*Given material*
§ §
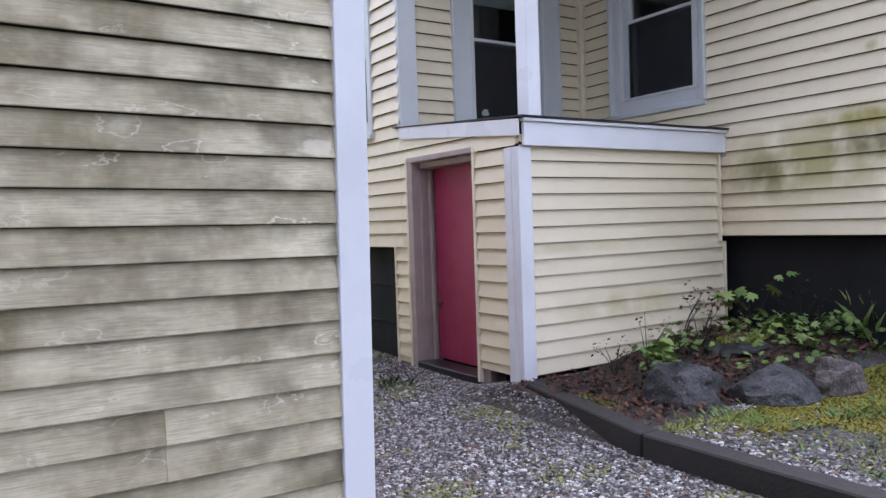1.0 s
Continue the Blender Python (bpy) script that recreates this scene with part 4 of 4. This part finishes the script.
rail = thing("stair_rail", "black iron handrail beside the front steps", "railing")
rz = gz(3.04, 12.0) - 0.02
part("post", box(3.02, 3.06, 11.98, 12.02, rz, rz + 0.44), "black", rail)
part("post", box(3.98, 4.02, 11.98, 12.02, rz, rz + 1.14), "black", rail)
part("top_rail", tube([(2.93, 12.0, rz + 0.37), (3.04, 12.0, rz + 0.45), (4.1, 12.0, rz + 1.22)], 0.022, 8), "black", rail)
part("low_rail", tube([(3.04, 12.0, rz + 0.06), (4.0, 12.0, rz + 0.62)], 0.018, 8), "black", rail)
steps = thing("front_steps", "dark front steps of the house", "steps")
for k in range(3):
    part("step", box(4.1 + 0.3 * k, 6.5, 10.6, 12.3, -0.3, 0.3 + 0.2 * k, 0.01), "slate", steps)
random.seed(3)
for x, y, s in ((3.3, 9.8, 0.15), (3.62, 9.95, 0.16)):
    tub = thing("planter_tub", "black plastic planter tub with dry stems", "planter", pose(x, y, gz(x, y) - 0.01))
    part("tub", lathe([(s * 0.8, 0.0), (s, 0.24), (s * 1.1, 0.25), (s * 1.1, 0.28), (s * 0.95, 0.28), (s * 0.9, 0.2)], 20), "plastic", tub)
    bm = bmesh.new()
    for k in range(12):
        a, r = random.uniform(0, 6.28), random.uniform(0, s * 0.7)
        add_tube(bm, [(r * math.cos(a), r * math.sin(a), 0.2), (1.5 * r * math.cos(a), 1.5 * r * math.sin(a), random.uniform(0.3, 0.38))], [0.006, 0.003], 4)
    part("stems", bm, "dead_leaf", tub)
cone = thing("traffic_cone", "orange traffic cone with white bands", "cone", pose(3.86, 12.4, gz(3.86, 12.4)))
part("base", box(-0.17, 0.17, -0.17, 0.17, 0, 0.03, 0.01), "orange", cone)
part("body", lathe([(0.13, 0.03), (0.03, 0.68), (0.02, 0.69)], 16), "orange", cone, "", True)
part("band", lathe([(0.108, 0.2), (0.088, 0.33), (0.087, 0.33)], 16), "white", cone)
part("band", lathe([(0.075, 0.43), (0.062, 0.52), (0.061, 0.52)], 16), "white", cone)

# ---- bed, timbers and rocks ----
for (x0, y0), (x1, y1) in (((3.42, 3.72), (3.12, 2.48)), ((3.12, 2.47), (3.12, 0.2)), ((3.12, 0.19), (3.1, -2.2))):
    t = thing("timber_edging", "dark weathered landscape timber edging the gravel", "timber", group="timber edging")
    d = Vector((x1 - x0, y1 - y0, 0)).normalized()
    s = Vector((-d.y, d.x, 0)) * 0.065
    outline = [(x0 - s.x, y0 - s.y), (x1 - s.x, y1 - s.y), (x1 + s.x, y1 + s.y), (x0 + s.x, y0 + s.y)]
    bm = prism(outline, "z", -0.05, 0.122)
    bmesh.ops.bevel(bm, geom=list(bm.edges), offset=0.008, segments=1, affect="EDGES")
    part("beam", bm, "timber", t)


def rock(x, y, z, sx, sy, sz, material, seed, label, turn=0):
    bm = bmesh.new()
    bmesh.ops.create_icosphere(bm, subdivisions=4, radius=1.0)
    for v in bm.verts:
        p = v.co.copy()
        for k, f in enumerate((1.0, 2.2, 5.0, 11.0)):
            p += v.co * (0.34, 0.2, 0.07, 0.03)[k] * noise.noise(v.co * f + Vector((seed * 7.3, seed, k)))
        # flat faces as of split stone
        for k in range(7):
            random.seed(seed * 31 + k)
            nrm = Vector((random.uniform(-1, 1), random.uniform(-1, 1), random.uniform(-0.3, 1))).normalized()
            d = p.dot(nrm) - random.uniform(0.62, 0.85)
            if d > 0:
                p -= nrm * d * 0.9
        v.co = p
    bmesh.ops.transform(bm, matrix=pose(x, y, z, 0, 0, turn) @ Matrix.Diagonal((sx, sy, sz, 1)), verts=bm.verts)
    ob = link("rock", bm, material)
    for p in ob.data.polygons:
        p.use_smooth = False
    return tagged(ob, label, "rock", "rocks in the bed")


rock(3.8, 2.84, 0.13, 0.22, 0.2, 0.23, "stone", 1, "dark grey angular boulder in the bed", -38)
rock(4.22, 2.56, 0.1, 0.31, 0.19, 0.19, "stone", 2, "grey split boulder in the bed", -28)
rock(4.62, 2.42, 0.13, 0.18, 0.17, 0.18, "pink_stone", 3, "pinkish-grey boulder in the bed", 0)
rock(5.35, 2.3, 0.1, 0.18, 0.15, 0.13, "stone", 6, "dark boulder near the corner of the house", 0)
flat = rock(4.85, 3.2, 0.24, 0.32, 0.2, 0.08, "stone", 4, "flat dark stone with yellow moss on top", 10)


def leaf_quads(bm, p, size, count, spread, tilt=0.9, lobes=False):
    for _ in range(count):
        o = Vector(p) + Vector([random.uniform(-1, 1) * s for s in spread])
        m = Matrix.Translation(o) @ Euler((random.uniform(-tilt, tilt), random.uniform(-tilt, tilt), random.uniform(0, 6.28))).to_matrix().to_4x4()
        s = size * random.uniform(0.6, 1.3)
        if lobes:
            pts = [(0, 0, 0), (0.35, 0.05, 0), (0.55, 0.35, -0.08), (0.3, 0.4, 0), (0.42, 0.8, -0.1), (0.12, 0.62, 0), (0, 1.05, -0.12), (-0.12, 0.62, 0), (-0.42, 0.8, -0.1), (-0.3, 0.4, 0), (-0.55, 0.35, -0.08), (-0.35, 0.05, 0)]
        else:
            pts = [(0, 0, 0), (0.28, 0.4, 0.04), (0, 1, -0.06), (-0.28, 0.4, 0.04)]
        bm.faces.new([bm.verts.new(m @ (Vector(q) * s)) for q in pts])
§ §
*Task goal*
Pick out every line of the listing containing the word "with", and show those lines.

*Exercise solution*
Continue the Blender Python (bpy) script that recreates this scene with part 4 of 4. This part finishes the script.
    tub = thing("planter_tub", "black plastic planter tub with dry stems", "planter", pose(x, y, gz(x, y) - 0.01))
cone = thing("traffic_cone", "orange traffic cone with white bands", "cone", pose(3.86, 12.4, gz(3.86, 12.4)))
flat = rock(4.85, 3.2, 0.24, 0.32, 0.2, 0.08, "stone", 4, "flat dark stone with yellow moss on top", 10)